Experts Weigh In: What Happens to Customers in the Event of Bankruptcy Filings?

May 31st, 2011 | Category: Featured Content

In recent months the door and window industry has continued to see changes occur in various companies, including and bankruptcy filings. The recent news that United States Aluminum, along with its sister company, International Window Corp., had filed Chapter 7 bankruptcy may have been a surprise for some in the industry. Additionally, Florida Extruders International was one company who filed for Chapter 11 recently. And as much of the construction industry continues to struggle, it’s not unlikely that another could happen in the future. In such an instance, though, what can customers do to protect themselves?

Mark Lindsay and David Ross are both shareholders in the creditor rights and insolvency group with Pittsburgh-based Babst Calland, Attorneys at Law. Ross says it’s first important to understand the differences in a Chapter 7 compared to a Chapter 11 bankruptcy.

“A Chapter 7 is a liquidation of the debtor’s assets; the company is shut down and it does not continue to do business,” says Ross. “A trustee is appointed by the court who attempts to liquidate the assets and sell them for the benefits of the creditors. In a Chapter 11 a company attempts to reorganize, continues to operate and emerges as a restructured business.”

So in the case of a Chapter 7, such as that of U.S. Aluminum, customers are unlikely to recoup any deposits or receive any ordered materials.

“Unless there was some type of special agreement regarding treatment of the deposit, that money is likely unrecoverable,” says Lindsay. “It’s not something a customer can simply get back.”

Lindsay says there are a couple possible scenarios.

“First, if a customer orders 10,000 units, for example, and provides a deposit to the manufacturer, the question becomes, where does that money go?” Lindsay says, noting that it may have been used to purchase raw materials or may simply have been used to cover expenses (bills, payroll, etc.).

“The purchaser, however, could seek protection of the deposit by requesting it be placed into an escrow account and once he receives his order the money will be delivered,” Lindsay says. “[In a Chapter 7] if a deposit has been placed for materials, without such protection the trustee would not likely deliver those materials unless there is a benefit to be derived from doing so.
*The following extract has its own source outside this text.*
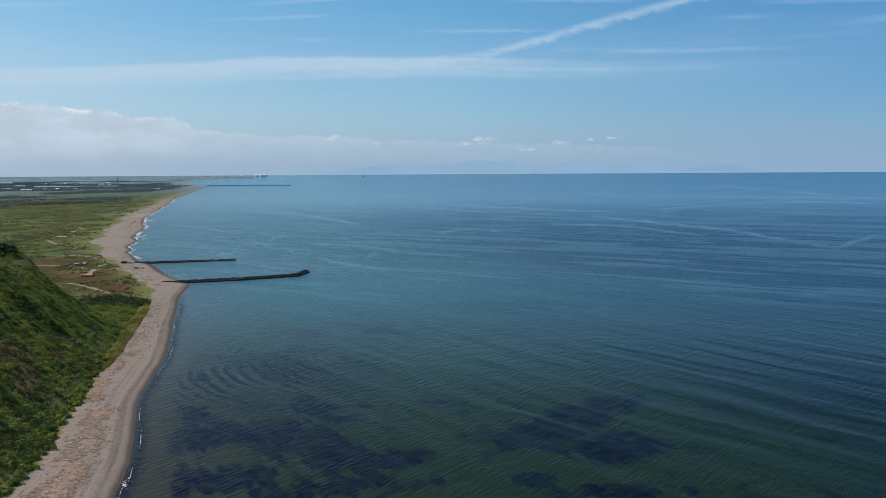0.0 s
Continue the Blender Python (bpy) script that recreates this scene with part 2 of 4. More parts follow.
# how the clear sky's colour departs from the plain model, by elevation and by azimuth
SKY_RISE = ((0, (0.62, 0.84, 1.22)), (3, (0.76, 1.0, 1.28)), (7, (0.82, 1.13, 1.27)), (12, (0.70, 1.20, 1.34)), (18, (0.46, 1.14, 1.42)),
            (24, (0.33, 1.04, 1.42)), (32, (0.75, 0.98, 1.10)), (45, (1.0, 1.0, 1.0)), (90, (1.0, 1.0, 1.0)))
SKY_TURN = ((-180, (1.3, 1.0, 0.85)), (-70, (1.3, 1.0, 0.85)), (-31, (1.22, 1.03, 0.95)), (0, (1.0, 1.0, 1.0)), (31, (0.64, 0.78, 0.92)),
            (70, (1.2, 1.0, 0.85)), (180, (1.3, 1.0, 0.85)))
HAZE, VEIL, BANK, CREST = (0.324, 0.512, 0.742), (0.52, 0.70, 0.85), (0.585, 0.70, 0.825), (0.84, 0.88, 0.93)
build_sky()

# ---- materials ----
def material(name):
    mat = bpy.data.materials.new(name)
    mat.use_nodes = True
    tree = mat.node_tree
    tree.nodes.clear()
    g = Nodes(tree)
    bsdf = g.node("ShaderNodeBsdfPrincipled")
    out = g.node("ShaderNodeOutputMaterial")
    tree.links.new(bsdf.outputs[0], out.inputs[0])
    return mat, g, bsdf, out


def place(g):
    return g.node("ShaderNodeNewGeometry").outputs["Position"]


def bump(g, bsdf, height, strength, distance):
    b = g.node("ShaderNodeBump")
    b.inputs["Strength"].default_value, b.inputs["Distance"].default_value = strength, distance
    g.put(b.inputs["Height"], height)
    g.put(bsdf.inputs["Normal"], b.outputs[0])


def attribute(g, name):
    a = g.node("ShaderNodeAttribute")
    a.attribute_name = name
    s = g.node("ShaderNodeSeparateColor")
    g.put(s.inputs[0], a.outputs["Color"])
    return (*s.outputs, a.outputs["Alpha"])


def plain(name, color, rough=0.6, metal=0.0, grain=4.0, spread=0.35, relief=0.02):
    """A worn surface of one colour, mottled at two scales."""
    mat, g, bsdf, _ = material(name)
    p = place(g)
    n = g.noise(p, grain, 5.0)
    w = g.noise(p, grain * 0.13, 3.0)
    f = g.m("ADD", g.m("MULTIPLY", n, 0.6), g.m("MULTIPLY", w, 0.4))
    lo, hi = tuple(c * (1 - spread) for c in color), tuple(min(1.0, c * (1 + spread)) for c in color)
    each = g.node("ShaderNodeObjectInfo").outputs["Random"]
    col = g.mix(g.step(f, 0.3, 0.7), lo, hi)
    col = g.mix(g.m("MULTIPLY", each, 0.3), col, tuple(c * 0.6 for c in color))
    g.put(bsdf.inputs["Base Color"], col)
    bsdf.inputs["Roughness"].default_value, bsdf.inputs["Metallic"].default_value = rough, metal
    bump(g, bsdf, n, 0.5, relief)
    return mat


def sea_material():
    mat, g, bsdf, _ = material("sea_water")
    p = place(g)
    kelp_and_dark, foam, shallow, slick = attribute(g, "water")
    xyz = g.node("ShaderNodeSeparateXYZ")
    g.put(xyz.inputs[0], p)
    x, y = xyz.outputs[0], xyz.outputs[1]
    across = g.m("ADD", g.m("MULTIPLY", x, 0.78), g.m("MULTIPLY", y, 0.62))      # the way the swell runs
    crest = g.m("SUBTRACT", g.m("MULTIPLY", x, 0.62), g.m("MULTIPLY", y, 0.78))
    wide = g.noise(g.xyz(g.m("MULTIPLY", x, 0.004), g.m("MULTIPLY", y, 0.009), 0.0), 1.0, 4.0)
    off = g.m("ADD", g.m("ADD", x, g.m("MULTIPLY", y, 0.38)), g.m("MULTIPLY", g.m("SUBTRACT", wide, 0.5), 160.0))
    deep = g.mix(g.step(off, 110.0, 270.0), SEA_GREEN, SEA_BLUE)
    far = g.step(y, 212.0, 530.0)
    # farther water: base colour raised in place of sky reflection
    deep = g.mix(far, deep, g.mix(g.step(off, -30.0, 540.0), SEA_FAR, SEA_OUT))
    # horizon haze put into the water's base colour, palest on the left
    deep = g.mix(g.step(y, 620.0, 2300.0), deep, g.mix(g.step(g.m("DIVIDE", x, g.m("MAXIMUM", y, 1.0)), -0.32, 0.40), SEA_BAY_HAZE, SEA_OFFING_HAZE))
    # the slicks' sky sheen painted into the base colour
    deep = g.mix(g.m("MULTIPLY", slick, 0.68), deep, SEA_STREAK_SHEEN)
    col = g.mix(shallow, deep, g.mix(far, SEA_SHALLOW, SEA_MURKY))
    weed = g.noise(p, 0.28, 6.0, 0.7)
    kelp_dark_f = g.m("MULTIPLY", kelp_and_dark, g.step(weed, 0.40, 0.52, 0.55, 1.0))
    col = g.mix(kelp_dark_f, col, SEA_KELP)
    froth = g.noise(p, 0.9, 6.0, 0.7)
    foam_f = g.step(g.m("ADD", foam, g.m("MULTIPLY", g.m("SUBTRACT", froth, 0.5), 0.9)), 0.45, 0.75)
    col = g.mix(foam_f, col, (0.72, 0.74, 0.75))
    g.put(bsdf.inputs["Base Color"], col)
    calm = g.m("MULTIPLY", slick, -0.06)
    g.put(bsdf.inputs["Roughness"], g.m("ADD", g.m("ADD", g.m("ADD", 0.12, g.m("MULTIPLY", g.m("MULTIPLY", g.step(y, 220.0, 480.0), g.step(y, 700.0, 2200.0, 1.0, 0.4)), 0.16)), g.m("MULTIPLY", foam_f, 0.5)), calm))
    bsdf.inputs["IOR"].default_value = 1.118
    wind = g.m("SUBTRACT", g.m("MULTIPLY", x, 0.80), g.m("MULTIPLY", y, 0.60))   # short wind waves cross the swell
    lee = g.m("ADD", g.m("MULTIPLY", x, 0.60), g.m("MULTIPLY", y, 0.80))
    long = g.noise(g.xyz(g.m("MULTIPLY", across, 0.085), g.m("MULTIPLY", crest, 0.014), 0.0), 1.0, 2.0, 0.5, 0.3)
    chop = g.noise(g.xyz(g.m("MULTIPLY", wind, 1.6), g.m("MULTIPLY", lee, 0.36), 4.0), 1.0, 2.0, 0.5, 0.3)
    fine = g.noise(p, 1.1, 3.0, 0.6)
    sea = g.noise(g.xyz(g.m("MULTIPLY", wind, 0.75), g.m("MULTIPLY", lee, 0.11), 8.0), 1.0, 2.0, 0.5, 0.3)
    sea = g.m("MULTIPLY", sea, g.step(y, 190.0, 560.0, 0.18, 1.15))
    h = g.m("ADD", g.m("ADD", g.m("MULTIPLY", long, g.step(y, 180.0, 330.0, 0.42, 0.75)), sea), g.m("ADD", g.m("MULTIPLY", chop, 0.15), g.m("MULTIPLY", fine, 0.05)))
    h = g.m("MULTIPLY", h, g.m("SUBTRACT", 1.0, g.m("MULTIPLY", slick, 0.92)))
    bump(g, bsdf, h, 1.0, 1.0)
    return mat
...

He’s not responsible [for those] purchase orders. But if specified material had not yet been delivered and it’s still in the warehouse the trustee may still want to have it delivered and the balance of the purchase price paid.”

Ross adds, “A customer can’t force the trustee to make and deliver the materials, though.”

Both Lindsay and Ross agree that when a deposit is required, ideally it should be placed into a separate escrow account where it’s protected. Otherwise the company can use it and it’s gone.

And in the case of materials, Lindsay and Ross say the trustee will likely deal only with whatever is there.

“If there are some materials on the ground, the trustee may deliver them if he/she can obtain a benefit from doing so, but in a Chapter 7 there is probably nothing left,” says Lindsay.

So, with so much uncertainty these days, is there anything a customer can do to best protect his/her business?

“The first lesson for the people placing the order is to know your suppliers,” says Ross. “There are always rumors and gossip circulating and that information is valuable. Google the suppliers, read articles, [find out] how they have sent orders in the past. And the second lesson, if asked for a deposit, then find out and understand what the terms are.”

And what about warranties for materials already ordered, received and installed?

“Generally speaking, warranty claims constitute general unsecured claims in a bankruptcy case and receive no special treatment,” explains Lindsay. “They are, unfortunately, subject to the same fate as other general unsecured claims, which is dependent upon whether or not there are estate assets sufficient to pay such claims in a liquidation scenario.”

He adds that in a Chapter 11, though, where a debtor reorganizes and continues operating, warranty claims are often provided for in the Plan of Reorganization as obligations to be honored by the reorganized debtor. Lindsay says that although a plan is not required to provide this it often makes the most sense for a debtor in order to garner support for its plan and maintain a satisfied customer base going forward.